* _Provided records_:
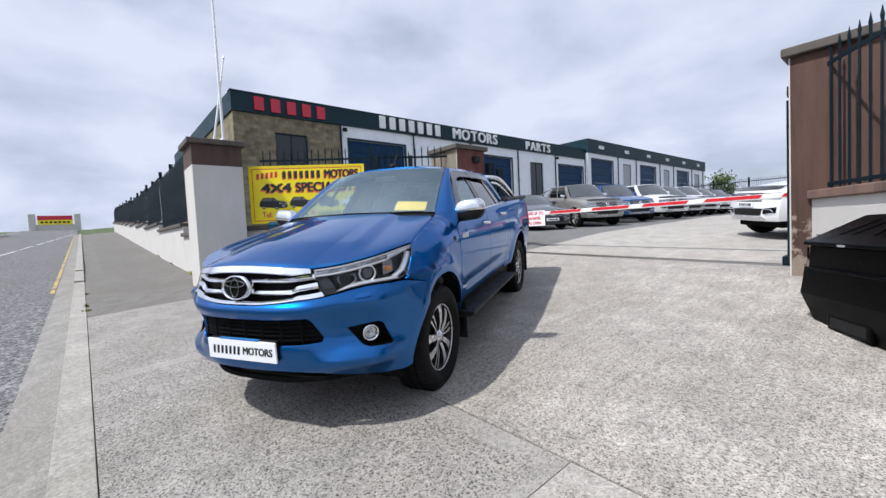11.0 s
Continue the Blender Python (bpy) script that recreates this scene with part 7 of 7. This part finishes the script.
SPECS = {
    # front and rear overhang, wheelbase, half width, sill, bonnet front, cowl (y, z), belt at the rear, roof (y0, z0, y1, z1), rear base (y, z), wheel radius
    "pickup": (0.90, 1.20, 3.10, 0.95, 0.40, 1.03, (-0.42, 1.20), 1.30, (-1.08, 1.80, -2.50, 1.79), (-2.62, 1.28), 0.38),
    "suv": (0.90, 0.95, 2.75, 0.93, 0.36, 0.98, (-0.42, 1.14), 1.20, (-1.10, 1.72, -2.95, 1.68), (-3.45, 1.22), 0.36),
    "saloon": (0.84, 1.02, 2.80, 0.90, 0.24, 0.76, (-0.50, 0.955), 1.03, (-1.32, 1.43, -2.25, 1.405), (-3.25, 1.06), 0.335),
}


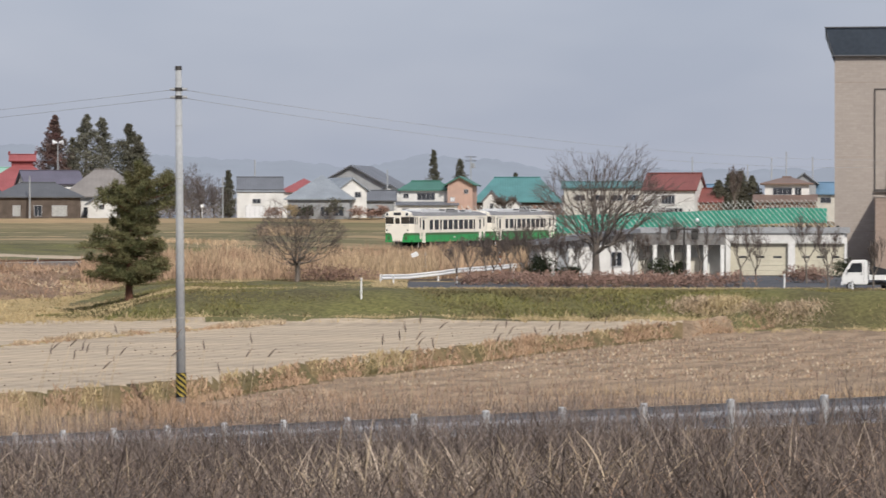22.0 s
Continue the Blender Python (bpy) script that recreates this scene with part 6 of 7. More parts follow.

* _Short task_: Reproduce the records above exactly, leaving out every picture they contain.

* _Completed exercise_:
11.0 s
Continue the Blender Python (bpy) script that recreates this scene with part 7 of 7. This part finishes the script.
SPECS = {
    # front and rear overhang, wheelbase, half width, sill, bonnet front, cowl (y, z), belt at the rear, roof (y0, z0, y1, z1), rear base (y, z), wheel radius
    "pickup": (0.90, 1.20, 3.10, 0.95, 0.40, 1.03, (-0.42, 1.20), 1.30, (-1.08, 1.80, -2.50, 1.79), (-2.62, 1.28), 0.38),
    "suv": (0.90, 0.95, 2.75, 0.93, 0.36, 0.98, (-0.42, 1.14), 1.20, (-1.10, 1.72, -2.95, 1.68), (-3.45, 1.22), 0.36),
    "saloon": (0.84, 1.02, 2.80, 0.90, 0.24, 0.76, (-0.50, 0.955), 1.03, (-1.32, 1.43, -2.25, 1.405), (-3.25, 1.06), 0.335),
}


22.0 s
Continue the Blender Python (bpy) script that recreates this scene with part 6 of 7. More parts follow.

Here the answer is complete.